The award recognizes LGBTQ-identified writers whose work demonstrates their strong potential for promising careers. Each award includes a cash prize of $1,000. The judges for this year’s prize were Hannah Ensor and Theodore Kerr.

About Johnson, judge Xandria Phillips shared:

Taylor Johnson’s poetry reminds me of turning a corner from one room to the next at a house party in that they conjure and suspend electric moments of leisure. This poetry is a testament to the ways that black queer and trans people exist for more than the grind. In these poems, the yoke of capitalism and other violent axioms exist against swells of nature and we join the speaker, “forget about money watching the clouds over 8th and Ingraham. The clouds a rhubarb-colored ship in the sky.” And notice “The bats listening for the cicadas’ echo. Echo is a way to create space, is a metaphor for time. Time for the cop to move along I think watching the cop watch me from my porch. Fuck 12.” I see in this work the precarity within which so many of us must build our interior lives. Taylor’s poems are places I go to access sound, feeling, and touch. These words woo erotic moments through an attentiveness to presence and silence. In poems like “This is a review for Blue in Green by Miles Davis,” we receive an invitation to hold intimacy alongside the speaker. “Someone in the corner room is in love with you. Loves you enough to touch her body, wants you to watch; pull up a chair.” Taylor’s work reminds me that pleasure is still a place where I can go.
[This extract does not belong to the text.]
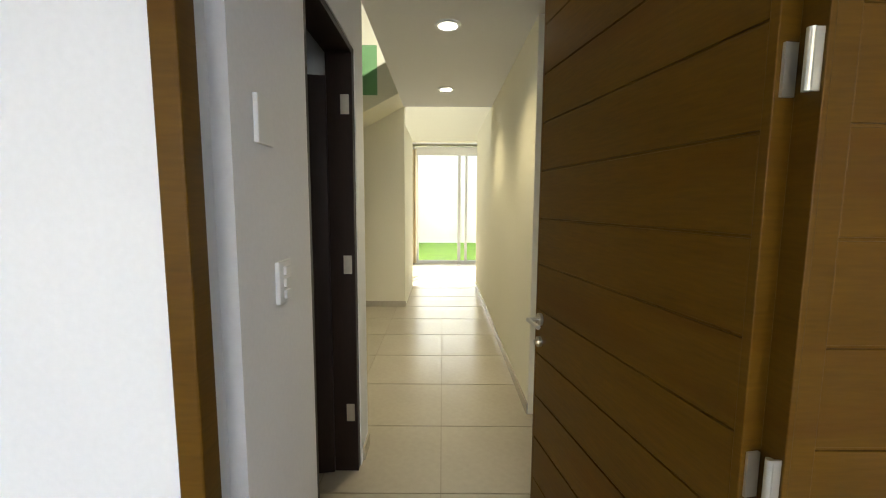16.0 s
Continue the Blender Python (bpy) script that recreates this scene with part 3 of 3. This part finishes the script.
# ---------- left neighbour ----------
LY = -2.65
nl = thing("neighbour_house_left", "white neighbouring house with framed upper window", "house", at=(-3.5, -3, 0))
pieces("wall", ((-6.9, -4.97, LY, LY + 0.2, 2.6, 3.86), (-4.97, -2.75, LY, LY + 0.2, 2.6, 3.86), (-2.75, -0.25, LY, LY + 0.2, 2.6, 5.60), (-6.9, -0.25, LY, LY + 0.2, 5.60, 6.42), (-6.9, -6.7, LY + 0.2, 8, 2.6, 6.42),
     (-2.75, -2.55, LY + 0.2, LY + 0.6, 3.86, 5.60),), PLASTER, nl)
pieces("ledge", ((-7.05, -2.36, LY - 0.22, LY - 0.001, 3.67, 3.86), (-7.0, -2.36, LY - 0.22, LY - 0.001, 5.59, 5.81), (-2.76, -2.36, LY - 0.22, LY - 0.001, 3.861, 5.589), (-7.05, -6.902, LY, LY + 1.2, 3.67, 3.86), (-7.0, -6.902, LY, LY + 1.2, 5.59, 5.81),), PARAPET, nl, bevel=0.006)
part("cladding", boxes((-6.88, -4.98, LY + 0.0, LY + 0.15, 3.862, 5.598)), STONE, nl, "grey stone cladding beside the window")
part("carport_back", boxes((-6.0, -0.32, 0.0, 0.15, -0.3, 2.9)), PLASTER, nl)
part("carport_ceiling", boxes((-6.2, -0.32, LY + 0.2, 0.0, 2.6, 2.8)), CEILING, nl)
part("carport_floor", boxes((-5.6, -0.32, -5.3, 0.0, -0.3, -0.04)), TILE_GREY, nl)
part("garden_wall", boxes((-5.65, -5.5, -4.1, 0.0, -0.3, 2.72)), PLASTER_OLD, nl, "stained white side wall")
part("stone_panel", boxes((-7.3, -5.5, -4.3, -4.102, -0.3, 2.72)), STONE, nl)
part("front_wall", boxes((-9.5, -7.3, -4.75, -4.5, -0.3, 2.6)), PLASTER_OLD, nl)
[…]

Taylor’s poetic debut, Inheritance was published by Alice James Books in 2021. Their poetry has appeared in Poem-a-Day, The Baffler, and The Paris Review. Taylor has received fellowships and scholarships from Cave Canem, Tin House, and VONA/Voices. Currently, Taylor is interested in telephone booths and “experiences with art that are immersive and require the participant to step into a new reality in some way.”

On Madden, judge Calvin Gimpelvich wrote:

T Kira Mahealani Madden’s work is immediately deceptively familiar–it’s the voice of a friend or the narratives swirling around your own head, an accessibility that doesn’t quite mask the line by line skill. I finished every piece by T Kira not from any duty judging, but because I wanted to keep reading past the samples, to see what happened next. A teacher and founding Editor-in-Chief of No Tokens, a journal run by women, queer, trans, and non-binary people, her work is engages with the larger literary communities she moves in. Her debut memoir, Long Live the Tribe of Fatherless Girls, was a finalist for the National Book Critics Circle Award and a Lambda Literary Award. We have a collection of short stories and a novel, featuring more of their work about queer APIA youth, to look forward to.

Taylor Johnson (left) is from Washington, DC. They are the author of Inheritance (Alice James Books, 2020), and their work appears in The Paris Review, The Baffler, Scalawag, and elsewhere. Johnson is a Cave Canem graduate fellow and a recipient of the 2017 Larry Neal Writers’ Award from the DC Commission on the Arts and Humanities. Taylor is working on a series of poems, essays, and built structures that explore gentrification, go-go music, and gender. They live in New Orleans where they listen. Explore their work at taylorjohnsonpoems.com and find them on Instagram @hoodsnax.


 T Kira Mahealani Madden (right) is a Chinese, Kānaka Maoli writer, photographer, and amateur magician. A recipient of fellowships from the New York Foundation for the Arts, Hedgebrook, Tin House, MacDowell, and Yaddo, she serves as the founding Editor-in-chief of No Tokens, a magazine of literature and art. Her fiction and nonfiction has been featured in Harper’sNew York Magazine, and others, and she is the author of the 2019 New York Times Editors’ Choice memoir, Long Live the Tribe of Fatherless Girls, a finalist for the National Book Critics Circle Award and the LAMBDA Literary Award for Lesbian Memoir. She will be an Assistant Professor of English at College of Charleston beginning Fall 2021, and facilitates writing workshops for homeless and formerly incarcerated individuals.